Coronary anomalies are disproportionately common in young athletes suffering from
SCD. However, the athlete in our study was 46-years-old and had been performing high-intensity
training for several years. Whether this athlete has a higher risk for SCD even in
the absence of symptoms like fainting or proven myocardial ischemia remains to be
seen. Ultimately, none of the above-mentioned athletes was restricted from sports
competition.
Study Limitations
Certainly, this study has some major limitations. A control collective consistent
of non-athletes was not examined and the quantitative analyses of the RV were performed
using short axis slices. No additional axial slices were acquired. Moreover, a work-up
(adenosine-stress MRI, Holter-ECG, repeated MRI) was only performed in the case of
pathological findings.
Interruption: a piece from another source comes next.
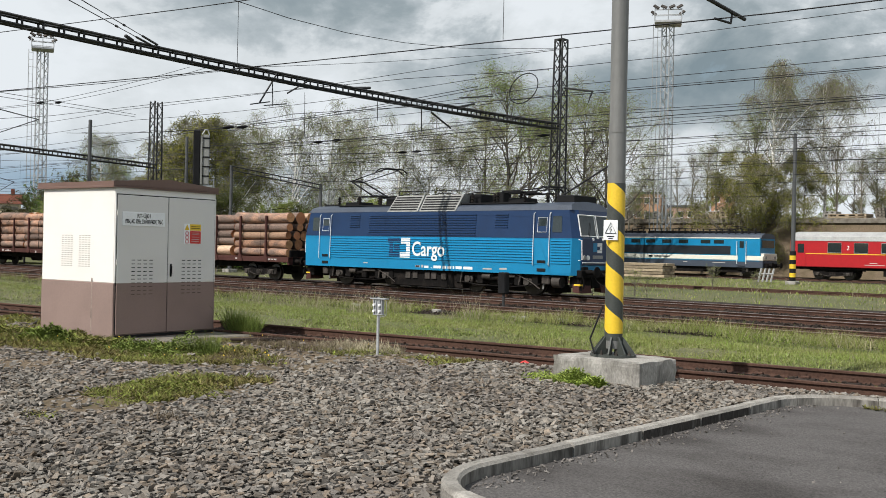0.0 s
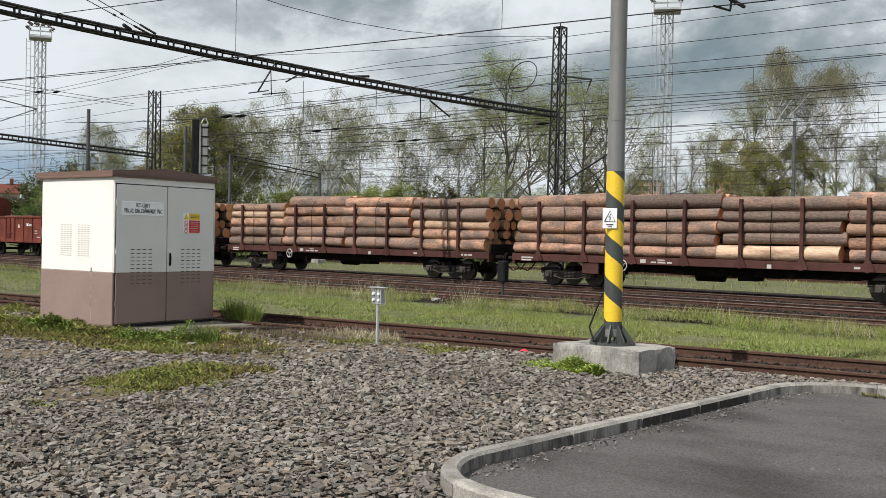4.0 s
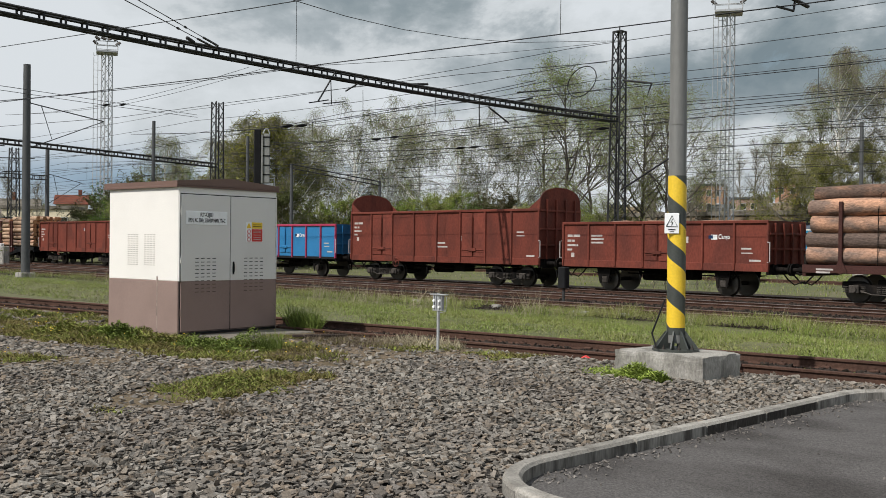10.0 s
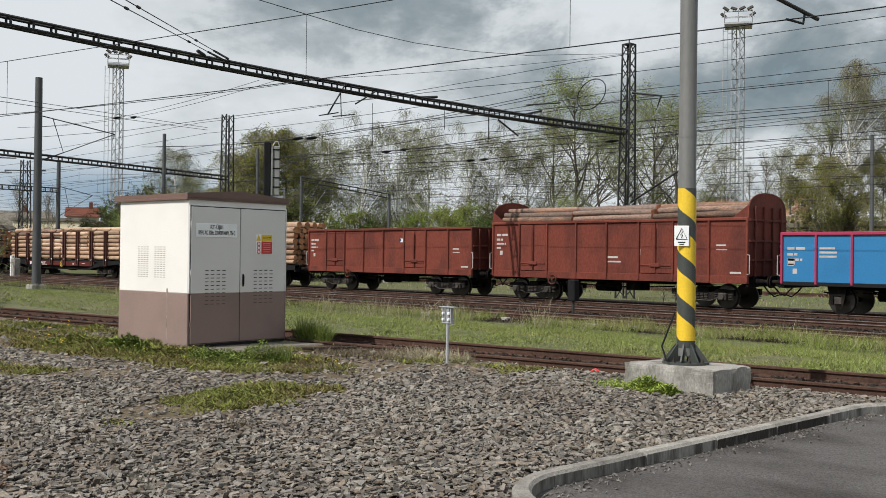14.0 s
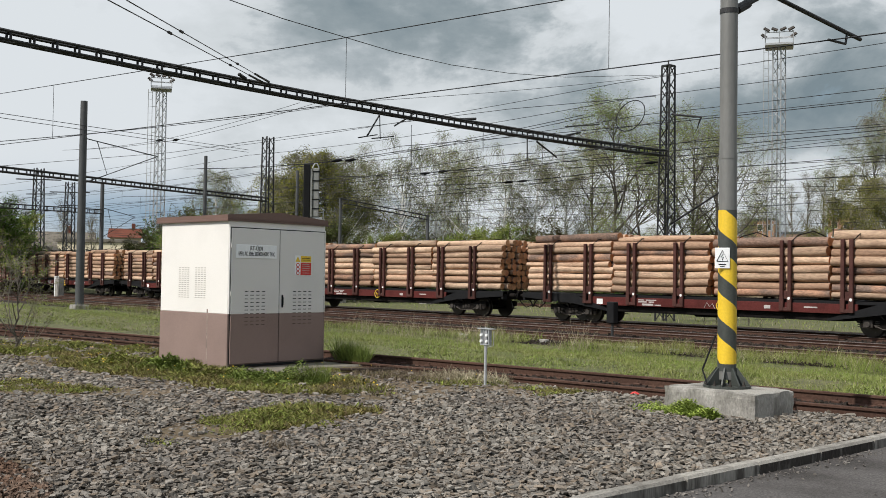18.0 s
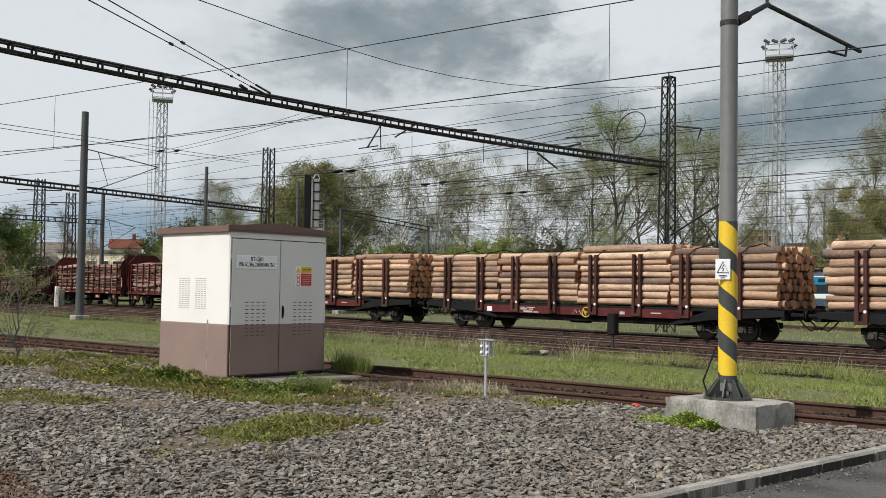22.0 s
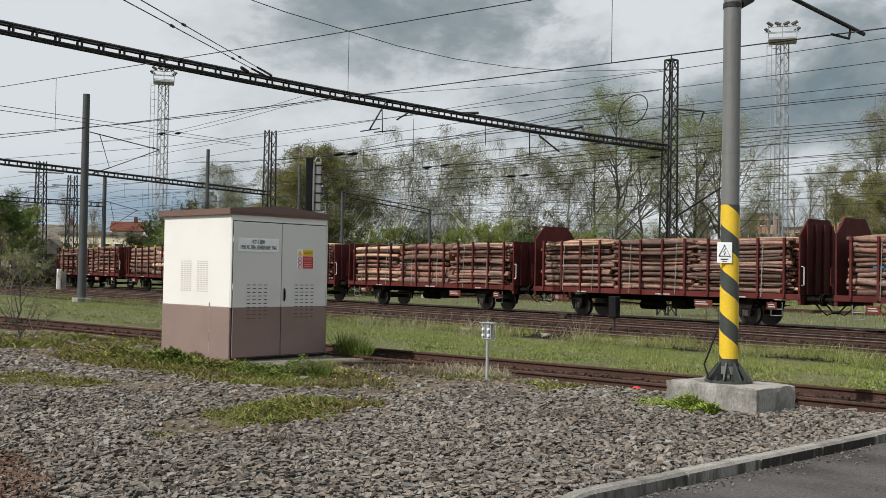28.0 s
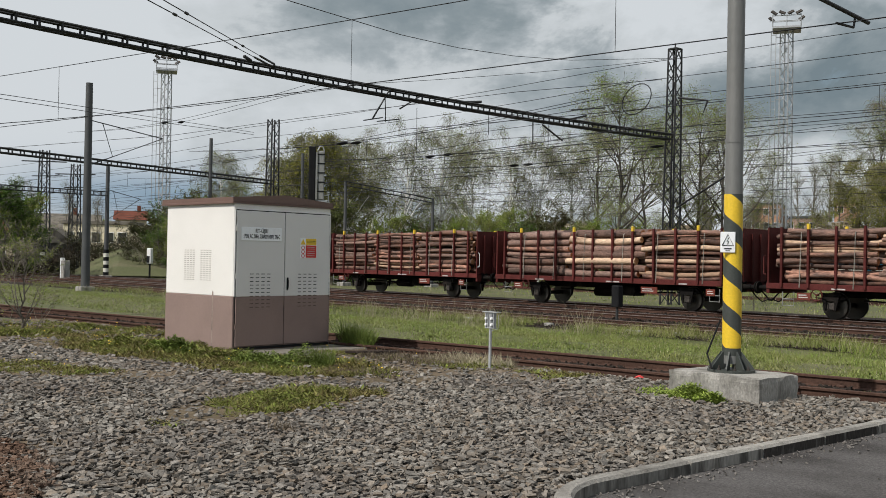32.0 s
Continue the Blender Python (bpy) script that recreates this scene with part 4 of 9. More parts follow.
# floodlight towers
def floodlight_tower(az, d, top, label, w=1.3):
    x, y = direction(az, d)
    t = thing("floodlight_tower", pose(x, y, -0.3), label, "lighting tower", "floodlight towers")
    deck = top - 1.25
    part("lattice", lattice(Shape(), (0, 0, 0), (0, 0, deck), 0.98, 0.84, 0.85, 0.075, 0.04), M_GALV, t)
    turn = pose(0, 0, 0, 0, 0, -az)
    part("platform", Shape().box(-w, w, -w, w, deck, deck + 0.22, b=0.02), M_GALV, t, at=turn)
    for z in (deck + 0.7, deck + 1.2):
        part("rail", Shape().line([(-w, -w, z), (w, -w, z), (w, w, z), (-w, w, z), (-w, -w, z)], 0.04, 4), M_GALV, t, at=turn)
    for px, py in ((-w, -w), (w, -w), (w, w), (-w, w), (0, -w), (0, w), (-w, 0), (w, 0)):
        part("rail_post", Shape().line([(px, py, deck + 0.2), (px, py, deck + 1.3)], 0.04, 4), M_GALV, t, at=turn)
    for k, (px, tilt) in enumerate(((-1.16, 34), (-0.42, 22), (0.36, -24), (1.10, -28), (-1.42, 40), (1.36, -34))):
        q = Shape().box(-0.30, 0.30, -0.22, 0.22, -0.07, 0.08, b=0.03)
        lamp = part("floodlight", q, M_GEAR, t, at=turn @ pose(px * w / 1.3, -w if k < 4 else 0.4, top + (0.24 if k < 4 else 0.02), 35, tilt, 0))
        part("bracket", Shape().line([(0, 0, -0.30), (0, 0, 0)], 0.04, 4), M_GALV, lamp)
    s = Shape()
    for o in (-1.42, -0.98):
        s.line([(o, -0.3, 0), (o, -0.3, deck)], 0.035, 4)
    for z in np.arange(1, deck, 0.8):
        s.line([(-1.42, -0.3, z), (-0.98, -0.3, z)], 0.022, 3)
    for z in np.arange(3, deck, 3.0):
        s.line([(-0.98, -0.3, z), (-0.42, -0.2, z)], 0.03, 4)
    part("ladder", s, M_GALV, t, at=turn)


floodlight_tower(-29.83, 104.0, 25.9, "tall galvanised lattice floodlight tower behind the tracks")
floodlight_tower(-63.53, 122.0, 24.2, "distant lattice floodlight tower", 1.15)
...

Thus, it remains unclear whether athletes with an initially
unremarkable MRI would present abnormal findings during further examinations.
Conclusion
Routine implementation of CMR imaging in the context of pre-participation screening
of highly-trained athletes revealed abnormal findings in more than 5 percent of all
athletes and is a useful tool in the detection of cardiovascular disease. However,
the prognostic significance of these findings remains unclear. Thus, cardiac MRI cannot
be recommended as a routine examination in the care of athletes.